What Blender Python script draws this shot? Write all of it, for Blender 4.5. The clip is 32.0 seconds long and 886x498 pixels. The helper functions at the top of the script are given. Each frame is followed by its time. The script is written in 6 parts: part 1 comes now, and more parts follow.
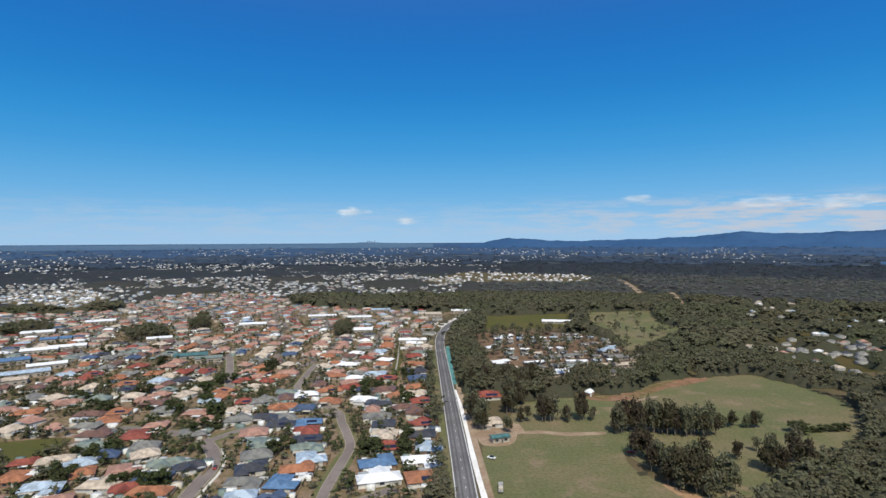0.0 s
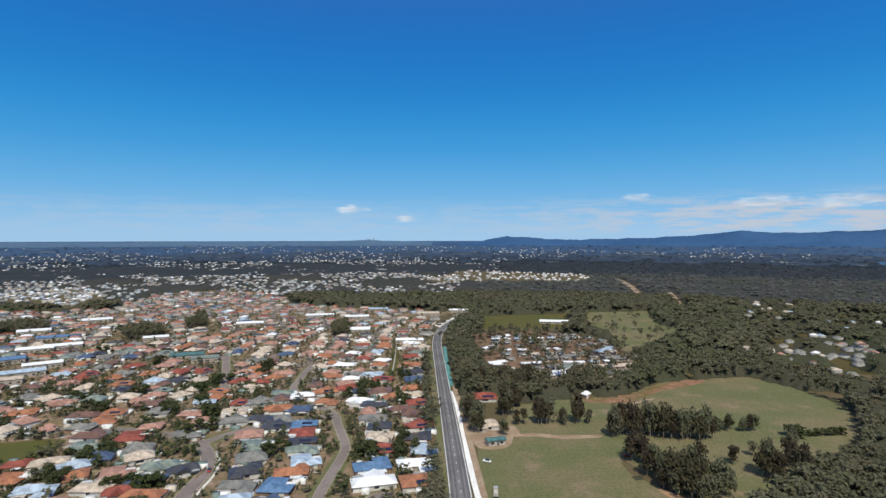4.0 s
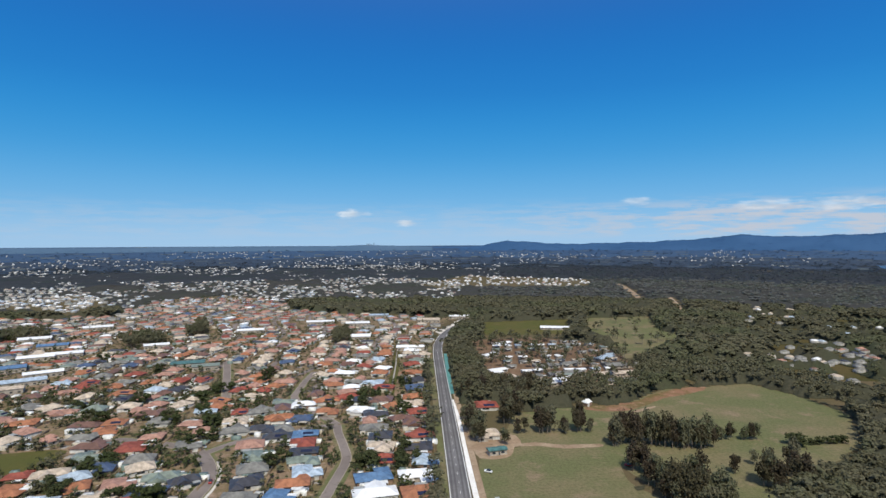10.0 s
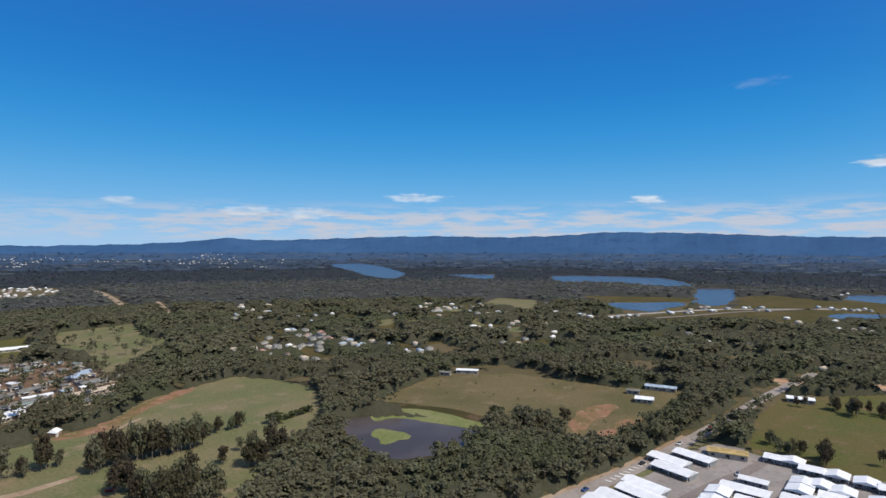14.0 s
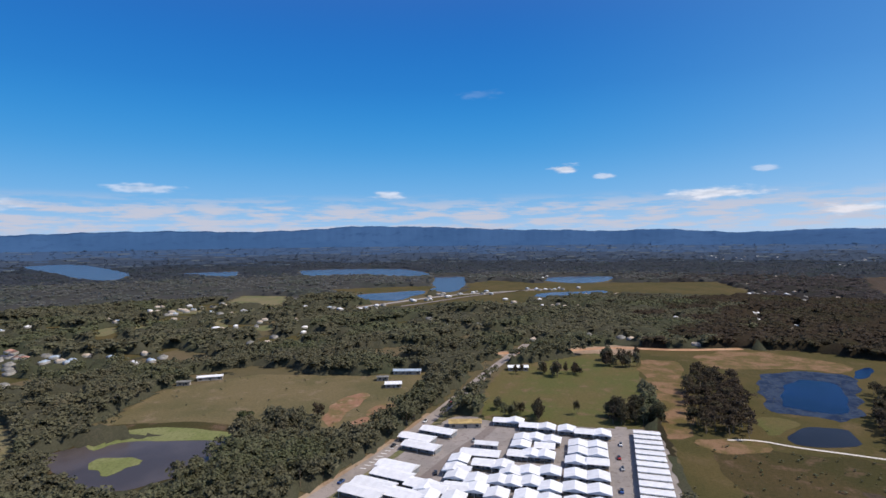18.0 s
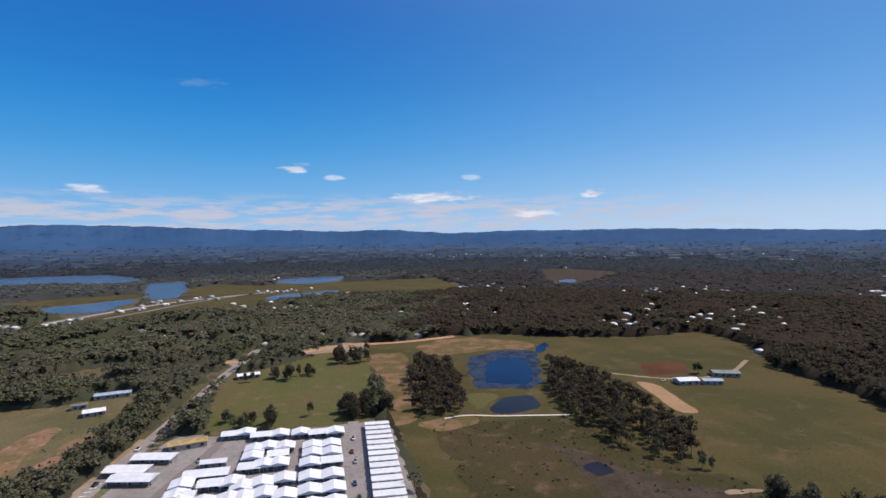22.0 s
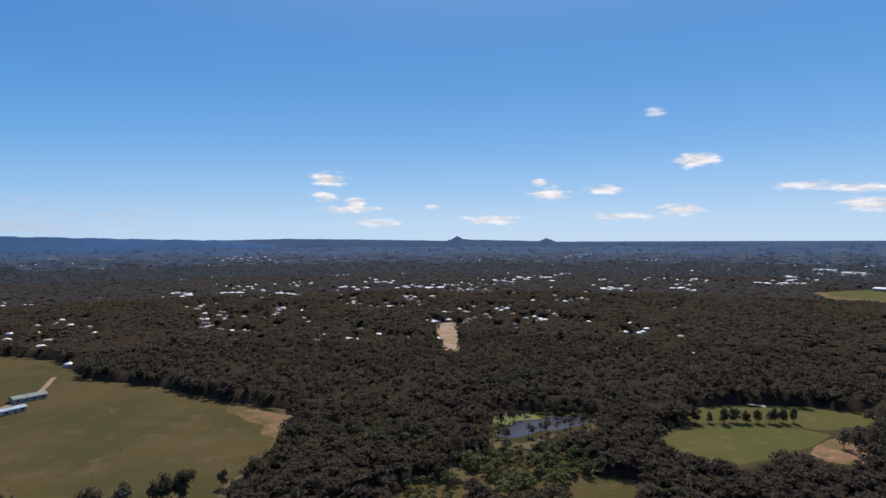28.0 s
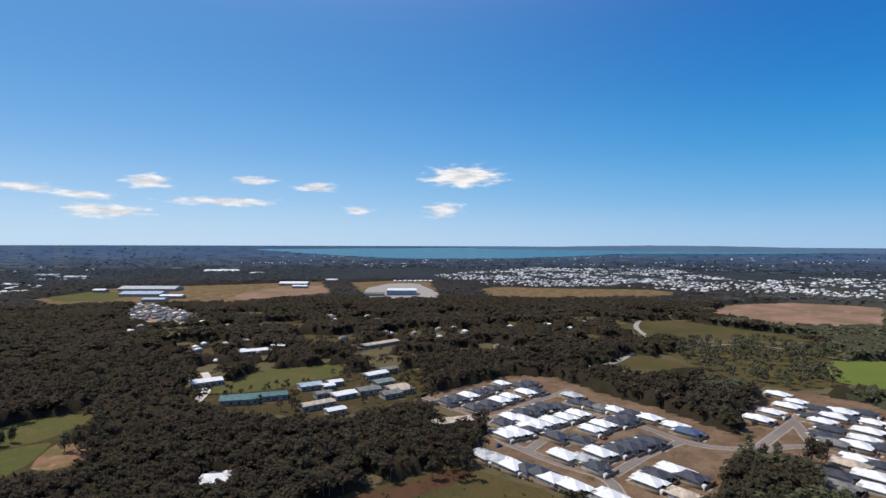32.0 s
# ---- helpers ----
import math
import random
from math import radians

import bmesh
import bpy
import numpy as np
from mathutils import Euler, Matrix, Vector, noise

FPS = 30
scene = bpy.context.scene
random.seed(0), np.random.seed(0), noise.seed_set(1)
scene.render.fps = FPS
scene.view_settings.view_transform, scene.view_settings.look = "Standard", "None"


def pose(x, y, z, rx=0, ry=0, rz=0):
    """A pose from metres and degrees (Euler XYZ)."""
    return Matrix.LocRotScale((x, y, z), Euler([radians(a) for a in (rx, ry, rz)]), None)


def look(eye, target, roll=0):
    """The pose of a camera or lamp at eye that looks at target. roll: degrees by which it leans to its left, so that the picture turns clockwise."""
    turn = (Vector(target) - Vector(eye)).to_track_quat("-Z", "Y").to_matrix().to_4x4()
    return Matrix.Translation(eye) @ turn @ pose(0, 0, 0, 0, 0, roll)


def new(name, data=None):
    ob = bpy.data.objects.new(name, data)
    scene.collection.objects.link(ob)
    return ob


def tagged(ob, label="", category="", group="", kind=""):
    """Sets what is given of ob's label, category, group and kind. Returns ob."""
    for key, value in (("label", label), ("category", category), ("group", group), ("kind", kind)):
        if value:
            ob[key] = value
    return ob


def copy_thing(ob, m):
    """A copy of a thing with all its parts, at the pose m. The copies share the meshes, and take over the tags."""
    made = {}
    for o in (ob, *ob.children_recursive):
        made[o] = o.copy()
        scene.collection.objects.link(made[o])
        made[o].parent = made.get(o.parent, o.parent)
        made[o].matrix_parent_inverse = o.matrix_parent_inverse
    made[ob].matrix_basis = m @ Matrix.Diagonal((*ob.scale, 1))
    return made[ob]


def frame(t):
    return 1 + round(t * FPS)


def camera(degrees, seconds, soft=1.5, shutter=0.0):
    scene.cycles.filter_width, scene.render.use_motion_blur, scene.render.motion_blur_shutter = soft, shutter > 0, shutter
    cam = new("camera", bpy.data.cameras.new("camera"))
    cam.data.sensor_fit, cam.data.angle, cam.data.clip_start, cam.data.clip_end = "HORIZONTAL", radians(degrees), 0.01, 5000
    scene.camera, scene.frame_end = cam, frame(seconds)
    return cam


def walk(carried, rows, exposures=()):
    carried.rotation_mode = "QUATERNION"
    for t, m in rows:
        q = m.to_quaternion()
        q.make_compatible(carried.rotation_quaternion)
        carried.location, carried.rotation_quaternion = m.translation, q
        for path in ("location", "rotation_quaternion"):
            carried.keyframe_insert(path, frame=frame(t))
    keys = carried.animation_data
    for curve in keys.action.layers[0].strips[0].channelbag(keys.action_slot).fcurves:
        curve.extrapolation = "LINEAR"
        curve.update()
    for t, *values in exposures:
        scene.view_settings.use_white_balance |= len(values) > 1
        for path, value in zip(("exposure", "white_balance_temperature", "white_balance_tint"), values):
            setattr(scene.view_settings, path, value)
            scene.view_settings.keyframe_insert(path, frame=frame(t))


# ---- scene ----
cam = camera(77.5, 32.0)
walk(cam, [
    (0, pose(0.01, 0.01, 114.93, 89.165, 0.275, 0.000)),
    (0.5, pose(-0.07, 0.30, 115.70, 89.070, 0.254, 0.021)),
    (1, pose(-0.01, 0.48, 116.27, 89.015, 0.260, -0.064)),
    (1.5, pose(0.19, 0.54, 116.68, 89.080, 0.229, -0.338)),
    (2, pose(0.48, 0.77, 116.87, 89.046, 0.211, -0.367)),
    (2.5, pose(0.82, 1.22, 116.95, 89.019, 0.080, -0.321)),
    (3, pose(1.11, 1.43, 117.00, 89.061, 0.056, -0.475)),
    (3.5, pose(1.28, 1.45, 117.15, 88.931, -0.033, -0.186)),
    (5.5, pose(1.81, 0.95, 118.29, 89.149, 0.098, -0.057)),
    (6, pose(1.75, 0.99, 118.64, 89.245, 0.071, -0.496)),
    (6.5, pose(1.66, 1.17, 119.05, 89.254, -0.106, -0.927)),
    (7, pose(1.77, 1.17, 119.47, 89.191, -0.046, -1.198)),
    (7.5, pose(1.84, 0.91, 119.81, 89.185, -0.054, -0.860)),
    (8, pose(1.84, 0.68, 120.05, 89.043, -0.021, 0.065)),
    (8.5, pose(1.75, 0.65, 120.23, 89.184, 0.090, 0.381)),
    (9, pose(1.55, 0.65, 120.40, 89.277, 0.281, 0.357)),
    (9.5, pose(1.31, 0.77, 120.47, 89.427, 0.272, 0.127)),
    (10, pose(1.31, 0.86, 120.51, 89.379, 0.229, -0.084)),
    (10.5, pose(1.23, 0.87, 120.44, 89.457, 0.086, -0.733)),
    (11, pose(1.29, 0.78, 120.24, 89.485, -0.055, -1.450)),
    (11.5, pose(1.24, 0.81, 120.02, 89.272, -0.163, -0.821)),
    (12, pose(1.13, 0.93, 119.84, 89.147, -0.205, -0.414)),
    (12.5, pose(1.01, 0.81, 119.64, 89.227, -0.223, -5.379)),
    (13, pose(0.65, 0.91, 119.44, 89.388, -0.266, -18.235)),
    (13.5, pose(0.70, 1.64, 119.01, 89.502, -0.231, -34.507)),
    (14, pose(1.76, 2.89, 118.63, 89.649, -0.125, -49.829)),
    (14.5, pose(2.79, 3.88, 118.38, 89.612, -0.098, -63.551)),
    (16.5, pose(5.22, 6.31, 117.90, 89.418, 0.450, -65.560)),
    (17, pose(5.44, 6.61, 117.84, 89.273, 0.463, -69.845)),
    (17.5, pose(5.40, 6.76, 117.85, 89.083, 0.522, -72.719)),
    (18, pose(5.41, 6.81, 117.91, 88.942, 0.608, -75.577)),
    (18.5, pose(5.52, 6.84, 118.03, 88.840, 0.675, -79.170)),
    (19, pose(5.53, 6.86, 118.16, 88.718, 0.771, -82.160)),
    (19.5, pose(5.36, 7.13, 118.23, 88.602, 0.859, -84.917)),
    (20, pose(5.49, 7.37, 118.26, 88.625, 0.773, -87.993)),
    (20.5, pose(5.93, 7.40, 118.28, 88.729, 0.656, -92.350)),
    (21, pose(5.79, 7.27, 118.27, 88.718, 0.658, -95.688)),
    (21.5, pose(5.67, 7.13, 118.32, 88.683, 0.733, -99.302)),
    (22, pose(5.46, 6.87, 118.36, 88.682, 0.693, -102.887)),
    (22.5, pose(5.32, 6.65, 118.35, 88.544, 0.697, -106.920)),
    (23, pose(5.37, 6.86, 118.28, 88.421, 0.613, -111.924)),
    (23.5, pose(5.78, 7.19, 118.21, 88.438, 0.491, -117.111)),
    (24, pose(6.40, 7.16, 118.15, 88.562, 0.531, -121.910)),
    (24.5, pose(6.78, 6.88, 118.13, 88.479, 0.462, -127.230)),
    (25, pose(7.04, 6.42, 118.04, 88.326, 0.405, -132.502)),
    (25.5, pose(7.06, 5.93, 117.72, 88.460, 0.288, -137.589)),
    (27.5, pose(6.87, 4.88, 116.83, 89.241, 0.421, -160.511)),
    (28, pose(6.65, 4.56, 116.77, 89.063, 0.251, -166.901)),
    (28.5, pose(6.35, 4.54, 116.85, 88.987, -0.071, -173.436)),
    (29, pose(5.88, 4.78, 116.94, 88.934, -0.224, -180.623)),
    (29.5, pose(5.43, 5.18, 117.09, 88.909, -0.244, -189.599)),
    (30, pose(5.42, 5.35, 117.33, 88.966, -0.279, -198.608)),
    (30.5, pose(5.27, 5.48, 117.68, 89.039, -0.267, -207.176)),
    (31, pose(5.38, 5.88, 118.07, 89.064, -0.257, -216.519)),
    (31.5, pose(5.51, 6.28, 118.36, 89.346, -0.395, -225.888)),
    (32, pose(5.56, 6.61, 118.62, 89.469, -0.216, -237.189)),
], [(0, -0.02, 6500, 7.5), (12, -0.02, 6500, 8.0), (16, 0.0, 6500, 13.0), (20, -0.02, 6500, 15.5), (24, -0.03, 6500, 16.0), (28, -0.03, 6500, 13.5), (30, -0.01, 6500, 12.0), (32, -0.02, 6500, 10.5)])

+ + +

Your objective
Return exactly the lines above from the line that has "ob = bpy.data.objects.new(name, data)" through the line that has "made[o].parent = made.get(o.parent, o.parent)", inclusive, and nothing else.

Full solution
    ob = bpy.data.objects.new(name, data)
    scene.collection.objects.link(ob)
    return ob


def tagged(ob, label="", category="", group="", kind=""):
    """Sets what is given of ob's label, category, group and kind. Returns ob."""
    for key, value in (("label", label), ("category", category), ("group", group), ("kind", kind)):
        if value:
            ob[key] = value
    return ob


def copy_thing(ob, m):
    """A copy of a thing with all its parts, at the pose m. The copies share the meshes, and take over the tags."""
    made = {}
    for o in (ob, *ob.children_recursive):
        made[o] = o.copy()
        scene.collection.objects.link(made[o])
        made[o].parent = made.get(o.parent, o.parent)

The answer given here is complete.